### DATASET SECTION

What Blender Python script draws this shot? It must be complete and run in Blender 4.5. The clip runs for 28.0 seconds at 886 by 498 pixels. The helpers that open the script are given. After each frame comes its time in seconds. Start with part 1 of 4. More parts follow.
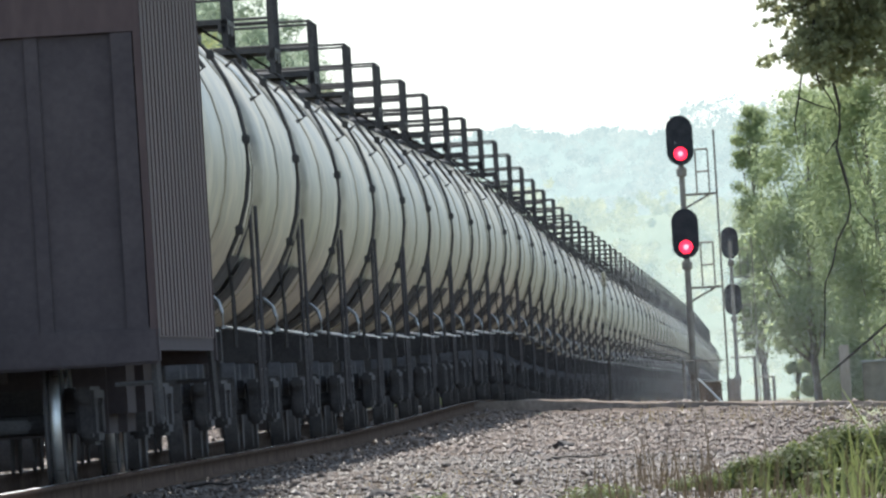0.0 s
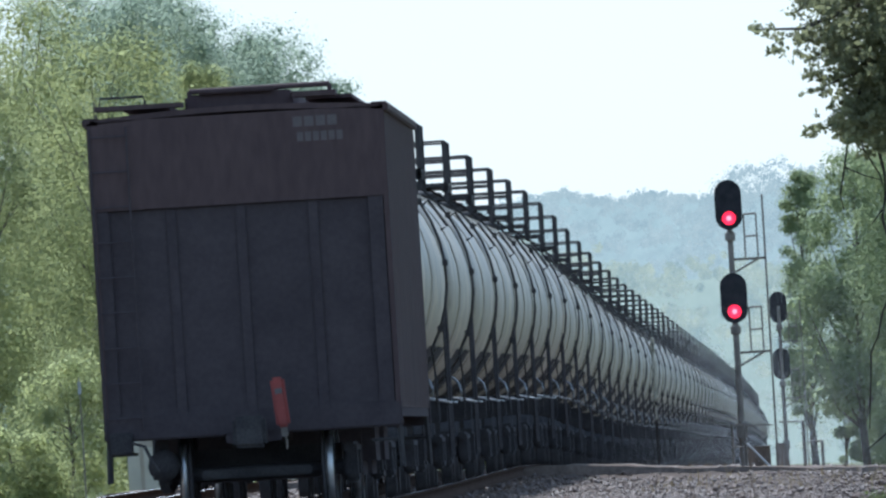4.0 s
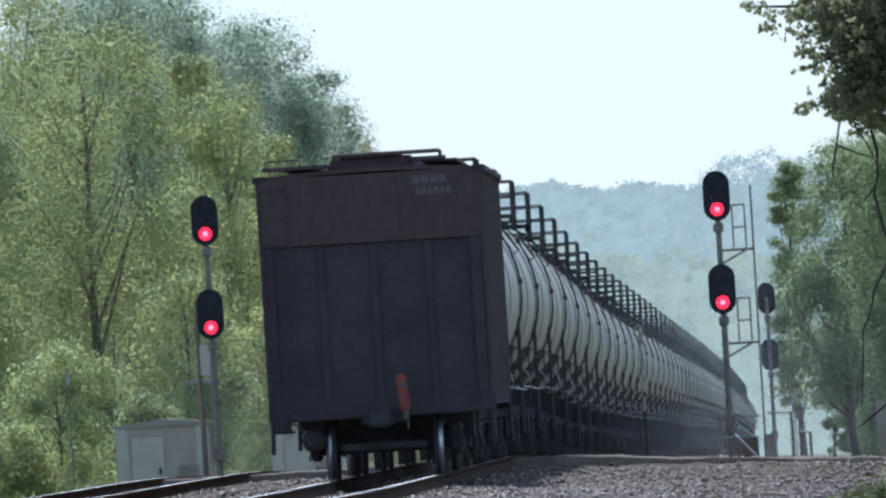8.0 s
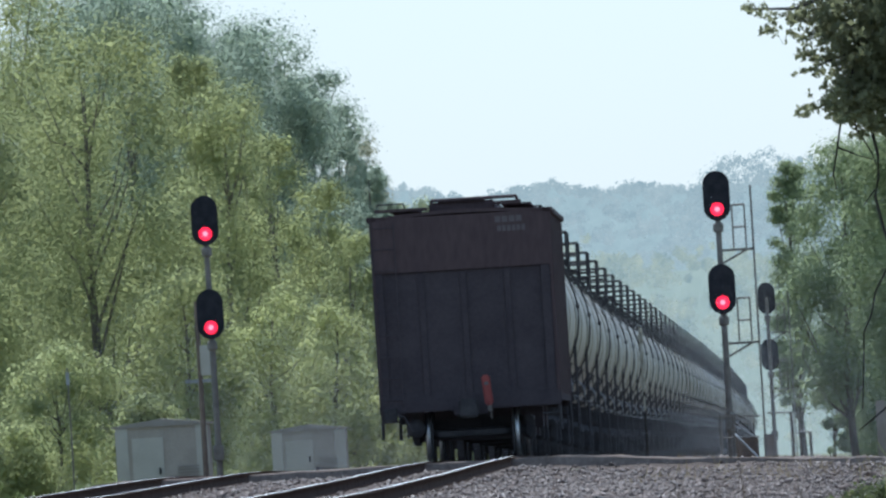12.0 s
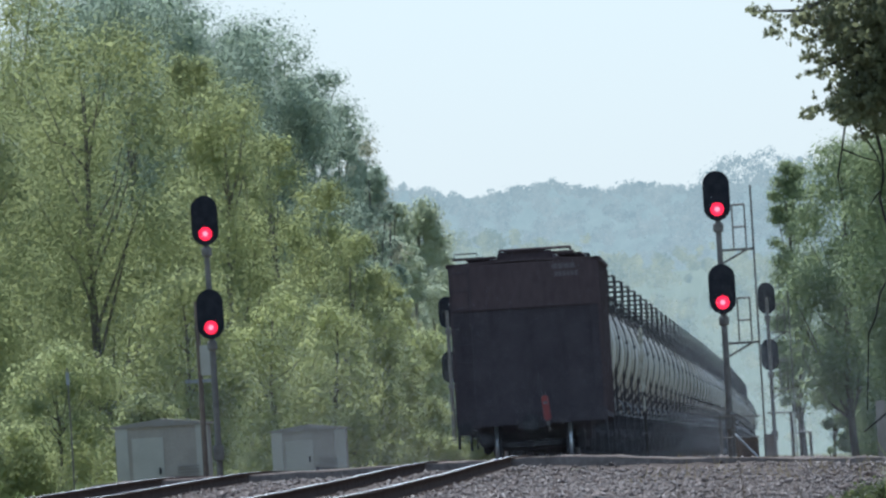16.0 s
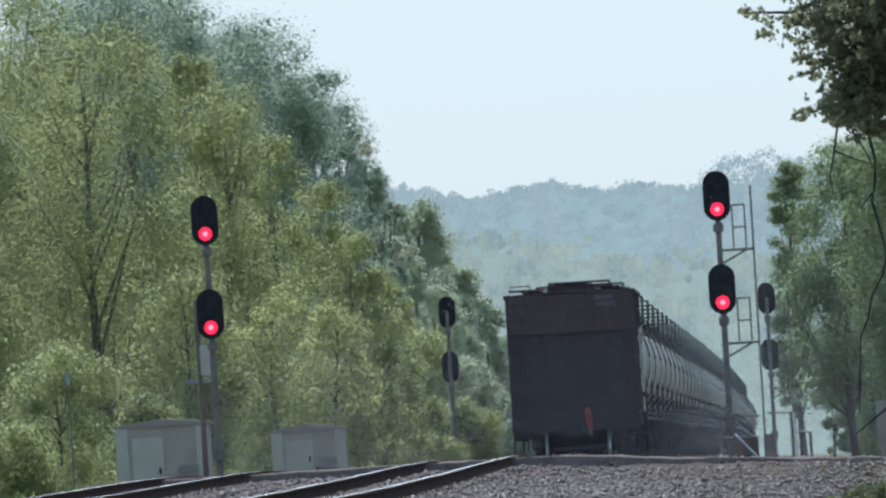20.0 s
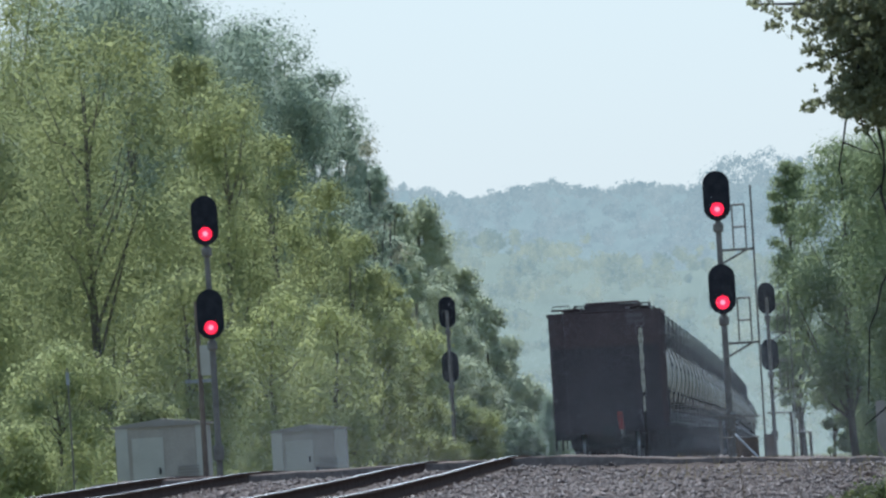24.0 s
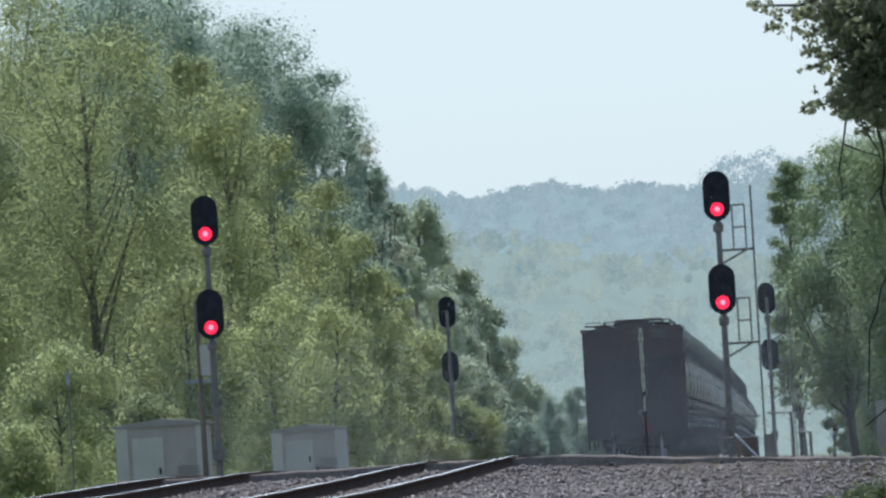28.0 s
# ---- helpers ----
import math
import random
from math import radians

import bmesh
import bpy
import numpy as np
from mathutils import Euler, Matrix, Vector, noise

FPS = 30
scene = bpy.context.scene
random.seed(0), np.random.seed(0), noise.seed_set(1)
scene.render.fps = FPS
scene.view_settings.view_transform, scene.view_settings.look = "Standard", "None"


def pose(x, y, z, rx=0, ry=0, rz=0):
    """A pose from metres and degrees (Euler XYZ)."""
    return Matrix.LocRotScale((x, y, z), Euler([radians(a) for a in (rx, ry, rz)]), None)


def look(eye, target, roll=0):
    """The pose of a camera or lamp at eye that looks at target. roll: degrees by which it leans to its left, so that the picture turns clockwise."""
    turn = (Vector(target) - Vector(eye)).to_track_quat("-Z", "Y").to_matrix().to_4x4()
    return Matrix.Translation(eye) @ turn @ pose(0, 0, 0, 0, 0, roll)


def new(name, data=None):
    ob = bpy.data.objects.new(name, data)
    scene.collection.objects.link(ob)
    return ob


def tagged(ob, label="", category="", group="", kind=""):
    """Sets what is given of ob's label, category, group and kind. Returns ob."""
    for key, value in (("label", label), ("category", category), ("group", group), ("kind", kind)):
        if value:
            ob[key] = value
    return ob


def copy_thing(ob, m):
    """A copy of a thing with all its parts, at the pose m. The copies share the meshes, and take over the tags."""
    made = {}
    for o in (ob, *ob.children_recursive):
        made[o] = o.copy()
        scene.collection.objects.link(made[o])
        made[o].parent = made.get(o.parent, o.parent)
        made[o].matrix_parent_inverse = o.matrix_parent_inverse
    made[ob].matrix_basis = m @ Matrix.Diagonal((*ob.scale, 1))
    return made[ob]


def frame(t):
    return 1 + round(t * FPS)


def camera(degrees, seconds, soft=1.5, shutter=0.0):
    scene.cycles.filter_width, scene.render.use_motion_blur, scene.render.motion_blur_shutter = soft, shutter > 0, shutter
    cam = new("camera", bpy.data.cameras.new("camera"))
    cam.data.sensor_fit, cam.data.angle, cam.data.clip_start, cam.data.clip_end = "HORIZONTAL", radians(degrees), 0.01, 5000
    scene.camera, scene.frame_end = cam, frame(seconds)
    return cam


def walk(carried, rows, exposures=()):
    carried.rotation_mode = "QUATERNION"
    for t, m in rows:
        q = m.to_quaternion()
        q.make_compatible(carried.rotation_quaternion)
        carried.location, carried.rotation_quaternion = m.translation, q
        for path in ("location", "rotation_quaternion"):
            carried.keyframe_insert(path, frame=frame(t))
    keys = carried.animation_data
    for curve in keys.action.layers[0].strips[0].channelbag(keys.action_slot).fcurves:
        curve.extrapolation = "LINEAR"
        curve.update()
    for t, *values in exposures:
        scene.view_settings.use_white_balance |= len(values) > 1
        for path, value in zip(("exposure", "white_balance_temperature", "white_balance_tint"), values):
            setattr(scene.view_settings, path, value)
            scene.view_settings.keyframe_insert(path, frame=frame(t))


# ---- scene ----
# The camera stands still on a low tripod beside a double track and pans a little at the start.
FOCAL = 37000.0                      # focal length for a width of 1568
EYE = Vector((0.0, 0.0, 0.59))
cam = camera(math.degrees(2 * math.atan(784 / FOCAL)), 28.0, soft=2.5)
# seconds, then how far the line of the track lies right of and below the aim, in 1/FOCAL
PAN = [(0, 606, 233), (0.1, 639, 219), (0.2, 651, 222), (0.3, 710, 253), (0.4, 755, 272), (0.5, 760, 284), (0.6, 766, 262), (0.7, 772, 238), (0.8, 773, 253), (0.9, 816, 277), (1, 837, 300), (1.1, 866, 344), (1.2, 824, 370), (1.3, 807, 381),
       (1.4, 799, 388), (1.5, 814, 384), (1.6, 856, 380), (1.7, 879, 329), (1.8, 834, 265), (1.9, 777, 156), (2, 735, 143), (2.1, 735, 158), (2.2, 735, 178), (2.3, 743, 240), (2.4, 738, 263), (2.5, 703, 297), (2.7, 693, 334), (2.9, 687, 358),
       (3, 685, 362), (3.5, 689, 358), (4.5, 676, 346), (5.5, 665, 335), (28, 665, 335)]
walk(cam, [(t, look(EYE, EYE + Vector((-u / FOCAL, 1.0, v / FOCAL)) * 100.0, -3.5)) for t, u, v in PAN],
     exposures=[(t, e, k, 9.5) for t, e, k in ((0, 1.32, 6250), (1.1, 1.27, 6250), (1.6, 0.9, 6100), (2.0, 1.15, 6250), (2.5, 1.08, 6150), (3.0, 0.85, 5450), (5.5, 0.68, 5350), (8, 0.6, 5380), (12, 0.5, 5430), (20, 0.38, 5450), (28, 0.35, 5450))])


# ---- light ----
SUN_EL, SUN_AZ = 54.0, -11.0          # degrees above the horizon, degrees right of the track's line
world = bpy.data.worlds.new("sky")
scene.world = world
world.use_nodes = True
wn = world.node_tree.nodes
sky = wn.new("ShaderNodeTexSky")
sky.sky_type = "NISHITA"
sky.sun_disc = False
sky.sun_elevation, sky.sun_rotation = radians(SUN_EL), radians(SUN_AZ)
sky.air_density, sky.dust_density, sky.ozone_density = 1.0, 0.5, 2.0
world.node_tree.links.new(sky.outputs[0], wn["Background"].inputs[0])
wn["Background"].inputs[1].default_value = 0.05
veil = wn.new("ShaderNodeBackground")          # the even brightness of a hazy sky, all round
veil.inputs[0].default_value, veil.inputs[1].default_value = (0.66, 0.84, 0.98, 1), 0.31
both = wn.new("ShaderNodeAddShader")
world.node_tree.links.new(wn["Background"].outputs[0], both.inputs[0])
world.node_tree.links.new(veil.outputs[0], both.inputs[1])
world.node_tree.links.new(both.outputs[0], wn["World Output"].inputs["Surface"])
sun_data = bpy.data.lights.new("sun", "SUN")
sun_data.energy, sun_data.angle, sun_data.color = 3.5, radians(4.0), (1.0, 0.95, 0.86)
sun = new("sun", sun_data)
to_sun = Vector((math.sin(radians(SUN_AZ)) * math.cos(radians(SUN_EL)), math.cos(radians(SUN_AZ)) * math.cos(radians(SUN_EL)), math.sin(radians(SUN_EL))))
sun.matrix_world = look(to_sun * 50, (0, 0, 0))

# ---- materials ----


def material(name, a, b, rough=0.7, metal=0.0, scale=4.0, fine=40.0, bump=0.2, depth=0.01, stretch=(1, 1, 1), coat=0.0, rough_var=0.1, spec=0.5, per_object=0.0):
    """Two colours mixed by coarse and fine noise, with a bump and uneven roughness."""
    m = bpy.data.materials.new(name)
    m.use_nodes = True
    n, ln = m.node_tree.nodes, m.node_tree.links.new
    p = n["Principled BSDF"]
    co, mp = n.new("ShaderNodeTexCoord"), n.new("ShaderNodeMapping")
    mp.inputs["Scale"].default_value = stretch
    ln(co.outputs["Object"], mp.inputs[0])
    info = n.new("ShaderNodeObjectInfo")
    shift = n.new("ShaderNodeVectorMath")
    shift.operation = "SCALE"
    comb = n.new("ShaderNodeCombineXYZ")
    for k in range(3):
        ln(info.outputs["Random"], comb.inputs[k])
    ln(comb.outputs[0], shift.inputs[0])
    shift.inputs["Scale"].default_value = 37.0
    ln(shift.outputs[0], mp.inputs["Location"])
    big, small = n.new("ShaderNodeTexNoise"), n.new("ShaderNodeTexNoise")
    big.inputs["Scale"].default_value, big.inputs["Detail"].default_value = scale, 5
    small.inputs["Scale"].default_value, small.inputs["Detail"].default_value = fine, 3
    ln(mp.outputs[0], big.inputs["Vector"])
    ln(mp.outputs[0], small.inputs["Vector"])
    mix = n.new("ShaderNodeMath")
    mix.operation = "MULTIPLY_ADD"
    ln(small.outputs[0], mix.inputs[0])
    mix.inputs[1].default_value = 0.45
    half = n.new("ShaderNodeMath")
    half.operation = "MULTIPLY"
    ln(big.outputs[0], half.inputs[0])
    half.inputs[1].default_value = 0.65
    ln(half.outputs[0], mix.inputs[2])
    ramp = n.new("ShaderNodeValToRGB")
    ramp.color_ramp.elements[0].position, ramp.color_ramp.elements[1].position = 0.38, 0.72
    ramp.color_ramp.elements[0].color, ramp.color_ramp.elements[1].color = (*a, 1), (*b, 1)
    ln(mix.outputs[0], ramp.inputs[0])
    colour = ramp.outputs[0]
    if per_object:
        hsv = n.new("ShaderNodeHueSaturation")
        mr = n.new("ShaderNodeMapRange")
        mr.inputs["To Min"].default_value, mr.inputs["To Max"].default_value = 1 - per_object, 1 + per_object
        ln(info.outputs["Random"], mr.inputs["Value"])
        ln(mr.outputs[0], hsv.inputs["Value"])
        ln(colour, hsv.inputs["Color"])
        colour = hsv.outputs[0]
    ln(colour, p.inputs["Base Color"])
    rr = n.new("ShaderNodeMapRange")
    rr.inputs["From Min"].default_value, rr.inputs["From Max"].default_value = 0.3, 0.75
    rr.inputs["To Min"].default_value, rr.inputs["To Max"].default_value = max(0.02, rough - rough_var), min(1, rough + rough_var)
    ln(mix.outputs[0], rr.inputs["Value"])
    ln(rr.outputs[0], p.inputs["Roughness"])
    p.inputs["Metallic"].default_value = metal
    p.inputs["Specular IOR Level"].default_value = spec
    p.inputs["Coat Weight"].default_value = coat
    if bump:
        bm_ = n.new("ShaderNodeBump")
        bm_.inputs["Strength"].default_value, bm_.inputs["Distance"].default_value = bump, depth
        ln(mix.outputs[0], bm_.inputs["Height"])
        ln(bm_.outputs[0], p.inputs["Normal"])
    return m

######

• _DIRECTIONS_: Each line from the line with "# ---- helpers" to the line with "return made[ob]" is to be echoed exactly; both boundary lines are included, and nothing else is to be output.

• _COMPLETED EXERCISE_:
# ---- helpers ----
import math
import random
from math import radians

import bmesh
import bpy
import numpy as np
from mathutils import Euler, Matrix, Vector, noise

FPS = 30
scene = bpy.context.scene
random.seed(0), np.random.seed(0), noise.seed_set(1)
scene.render.fps = FPS
scene.view_settings.view_transform, scene.view_settings.look = "Standard", "None"


def pose(x, y, z, rx=0, ry=0, rz=0):
    """A pose from metres and degrees (Euler XYZ)."""
    return Matrix.LocRotScale((x, y, z), Euler([radians(a) for a in (rx, ry, rz)]), None)


def look(eye, target, roll=0):
    """The pose of a camera or lamp at eye that looks at target. roll: degrees by which it leans to its left, so that the picture turns clockwise."""
    turn = (Vector(target) - Vector(eye)).to_track_quat("-Z", "Y").to_matrix().to_4x4()
    return Matrix.Translation(eye) @ turn @ pose(0, 0, 0, 0, 0, roll)


def new(name, data=None):
    ob = bpy.data.objects.new(name, data)
    scene.collection.objects.link(ob)
    return ob


def tagged(ob, label="", category="", group="", kind=""):
    """Sets what is given of ob's label, category, group and kind. Returns ob."""
    for key, value in (("label", label), ("category", category), ("group", group), ("kind", kind)):
        if value:
            ob[key] = value
    return ob


def copy_thing(ob, m):
    """A copy of a thing with all its parts, at the pose m. The copies share the meshes, and take over the tags."""
    made = {}
    for o in (ob, *ob.children_recursive):
        made[o] = o.copy()
        scene.collection.objects.link(made[o])
        made[o].parent = made.get(o.parent, o.parent)
        made[o].matrix_parent_inverse = o.matrix_parent_inverse
    made[ob].matrix_basis = m @ Matrix.Diagonal((*ob.scale, 1))
    return made[ob]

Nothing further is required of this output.